**Task description**
Copy out each line exactly; pictures stay out of the copy.

^^^^^^^^^^^^^^^^

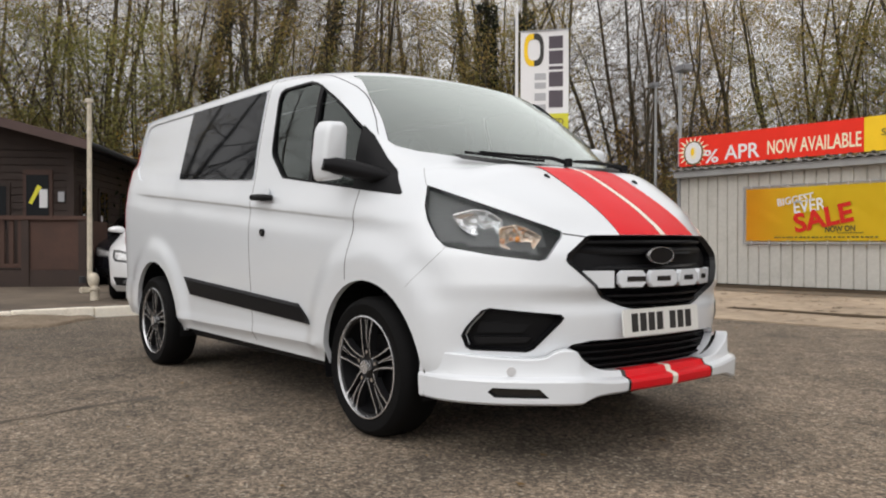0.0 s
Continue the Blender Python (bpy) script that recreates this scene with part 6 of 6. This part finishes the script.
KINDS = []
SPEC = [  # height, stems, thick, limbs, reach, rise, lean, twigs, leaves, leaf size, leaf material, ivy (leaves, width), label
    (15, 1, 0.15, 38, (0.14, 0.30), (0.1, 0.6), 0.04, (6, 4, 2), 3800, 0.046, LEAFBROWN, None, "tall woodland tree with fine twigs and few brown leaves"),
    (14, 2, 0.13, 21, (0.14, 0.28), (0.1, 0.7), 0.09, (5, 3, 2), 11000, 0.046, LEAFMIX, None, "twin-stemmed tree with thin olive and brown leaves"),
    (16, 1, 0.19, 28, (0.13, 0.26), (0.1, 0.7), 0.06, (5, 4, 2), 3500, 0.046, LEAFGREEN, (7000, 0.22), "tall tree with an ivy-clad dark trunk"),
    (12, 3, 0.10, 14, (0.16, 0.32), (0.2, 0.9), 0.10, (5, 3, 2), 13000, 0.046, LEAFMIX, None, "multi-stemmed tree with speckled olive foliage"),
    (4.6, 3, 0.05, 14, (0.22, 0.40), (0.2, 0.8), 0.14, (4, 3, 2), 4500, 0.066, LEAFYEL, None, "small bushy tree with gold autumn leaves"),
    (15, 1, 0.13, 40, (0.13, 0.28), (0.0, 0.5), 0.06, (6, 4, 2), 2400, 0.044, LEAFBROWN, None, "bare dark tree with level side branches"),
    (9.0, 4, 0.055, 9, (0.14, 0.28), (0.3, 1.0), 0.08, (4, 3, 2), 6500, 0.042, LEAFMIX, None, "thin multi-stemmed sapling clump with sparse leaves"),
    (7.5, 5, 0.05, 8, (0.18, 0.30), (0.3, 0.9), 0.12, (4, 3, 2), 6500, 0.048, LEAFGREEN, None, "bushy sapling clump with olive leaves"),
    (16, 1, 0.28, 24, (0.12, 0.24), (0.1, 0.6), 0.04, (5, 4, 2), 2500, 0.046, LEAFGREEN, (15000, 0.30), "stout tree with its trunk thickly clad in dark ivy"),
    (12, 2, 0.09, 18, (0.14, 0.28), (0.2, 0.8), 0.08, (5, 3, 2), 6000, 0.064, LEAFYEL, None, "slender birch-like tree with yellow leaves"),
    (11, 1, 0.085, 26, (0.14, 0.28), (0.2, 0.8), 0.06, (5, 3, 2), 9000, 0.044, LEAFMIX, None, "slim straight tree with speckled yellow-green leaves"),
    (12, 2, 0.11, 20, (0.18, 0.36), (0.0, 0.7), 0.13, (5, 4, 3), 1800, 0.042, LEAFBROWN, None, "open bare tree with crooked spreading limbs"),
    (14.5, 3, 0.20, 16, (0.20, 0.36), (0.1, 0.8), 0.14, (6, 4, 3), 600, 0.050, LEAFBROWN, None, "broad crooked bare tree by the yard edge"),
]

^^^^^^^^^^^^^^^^

**Completed exercise**
0.0 s
Continue the Blender Python (bpy) script that recreates this scene with part 6 of 6. This part finishes the script.
KINDS = []
SPEC = [  # height, stems, thick, limbs, reach, rise, lean, twigs, leaves, leaf size, leaf material, ivy (leaves, width), label
    (15, 1, 0.15, 38, (0.14, 0.30), (0.1, 0.6), 0.04, (6, 4, 2), 3800, 0.046, LEAFBROWN, None, "tall woodland tree with fine twigs and few brown leaves"),
    (14, 2, 0.13, 21, (0.14, 0.28), (0.1, 0.7), 0.09, (5, 3, 2), 11000, 0.046, LEAFMIX, None, "twin-stemmed tree with thin olive and brown leaves"),
    (16, 1, 0.19, 28, (0.13, 0.26), (0.1, 0.7), 0.06, (5, 4, 2), 3500, 0.046, LEAFGREEN, (7000, 0.22), "tall tree with an ivy-clad dark trunk"),
    (12, 3, 0.10, 14, (0.16, 0.32), (0.2, 0.9), 0.10, (5, 3, 2), 13000, 0.046, LEAFMIX, None, "multi-stemmed tree with speckled olive foliage"),
    (4.6, 3, 0.05, 14, (0.22, 0.40), (0.2, 0.8), 0.14, (4, 3, 2), 4500, 0.066, LEAFYEL, None, "small bushy tree with gold autumn leaves"),
    (15, 1, 0.13, 40, (0.13, 0.28), (0.0, 0.5), 0.06, (6, 4, 2), 2400, 0.044, LEAFBROWN, None, "bare dark tree with level side branches"),
    (9.0, 4, 0.055, 9, (0.14, 0.28), (0.3, 1.0), 0.08, (4, 3, 2), 6500, 0.042, LEAFMIX, None, "thin multi-stemmed sapling clump with sparse leaves"),
    (7.5, 5, 0.05, 8, (0.18, 0.30), (0.3, 0.9), 0.12, (4, 3, 2), 6500, 0.048, LEAFGREEN, None, "bushy sapling clump with olive leaves"),
    (16, 1, 0.28, 24, (0.12, 0.24), (0.1, 0.6), 0.04, (5, 4, 2), 2500, 0.046, LEAFGREEN, (15000, 0.30), "stout tree with its trunk thickly clad in dark ivy"),
    (12, 2, 0.09, 18, (0.14, 0.28), (0.2, 0.8), 0.08, (5, 3, 2), 6000, 0.064, LEAFYEL, None, "slender birch-like tree with yellow leaves"),
    (11, 1, 0.085, 26, (0.14, 0.28), (0.2, 0.8), 0.06, (5, 3, 2), 9000, 0.044, LEAFMIX, None, "slim straight tree with speckled yellow-green leaves"),
    (12, 2, 0.11, 20, (0.18, 0.36), (0.0, 0.7), 0.13, (5, 4, 3), 1800, 0.042, LEAFBROWN, None, "open bare tree with crooked spreading limbs"),
    (14.5, 3, 0.20, 16, (0.20, 0.36), (0.1, 0.8), 0.14, (6, 4, 3), 600, 0.050, LEAFBROWN, None, "broad crooked bare tree by the yard edge"),
]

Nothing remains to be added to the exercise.